The case of Power is one of leadership colliding with the leaders.
When Sydney Archbishop George Pell was named a cardinal in 2003, Power told The Sydney Morning Herald that Pell was out of touch: “What concerns me is that many of the values that I think are dear to Australian Catholics, such as the dignity of the human person, the primacy of conscience, the theology of communion, the need for dialogue in our church, reading the signs of the times -- I don’t think they’re values that are particularly clearly enunciated by Archbishop Pell,” he said, “and I think for that reason that many people will be disappointed that the church is going further in a direction that is not really catering for their needs.”
Power’s understanding of the discussions echoing throughout Australia -- just this month he joined an interfaith coalition criticizing Pell’s denial of climate change -- are often centered on priestly celibacy, church teachings on sexuality and the role of women.

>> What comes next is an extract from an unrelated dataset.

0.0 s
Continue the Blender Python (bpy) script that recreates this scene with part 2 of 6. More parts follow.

Like Morris, Power wants Catholics to talk about these things. He has said the Vatican’s “inability to listen” combined with clerical sex abuse and the increasing priest shortage present the church’s “most vexing issues.”
Rome knows full well about the unrest in Australia.

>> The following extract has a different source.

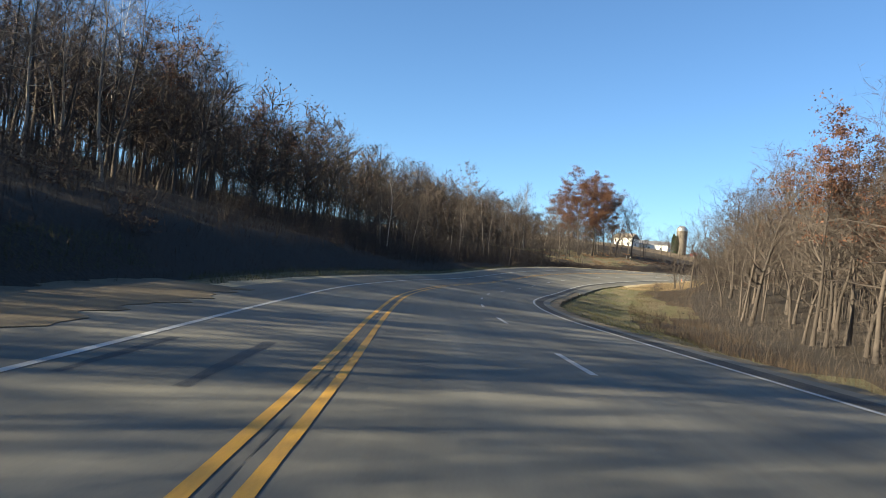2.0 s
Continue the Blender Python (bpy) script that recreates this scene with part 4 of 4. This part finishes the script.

A 2011 petition to the pope and the bishops of Australia sponsored by Catholics for Renewal called for synods in every diocese, labeling the church “tainted by injustice and blemished by bad decisions.”
The petition stated: “We can no longer accept the patriarchal attitude towards women within our Church, and we fear that an extended claim of infallibility is stifling discussion on many important issues.”
In reply, Adelaide Archbishop Philip Wilson, then president of the Australian Catholic Bishops Conference, said the questions about due process and women’s ordination were being referred to the Vatican Congregations for Bishops and for the Doctrine of the Faith.
But the Vatican has not answered.
Meanwhile, sex abuse and priestly celibacy and women’s ordination and human sexuality remain both in the news and in the hearts and minds of Australian Catholics, at least it seems among those who have remained.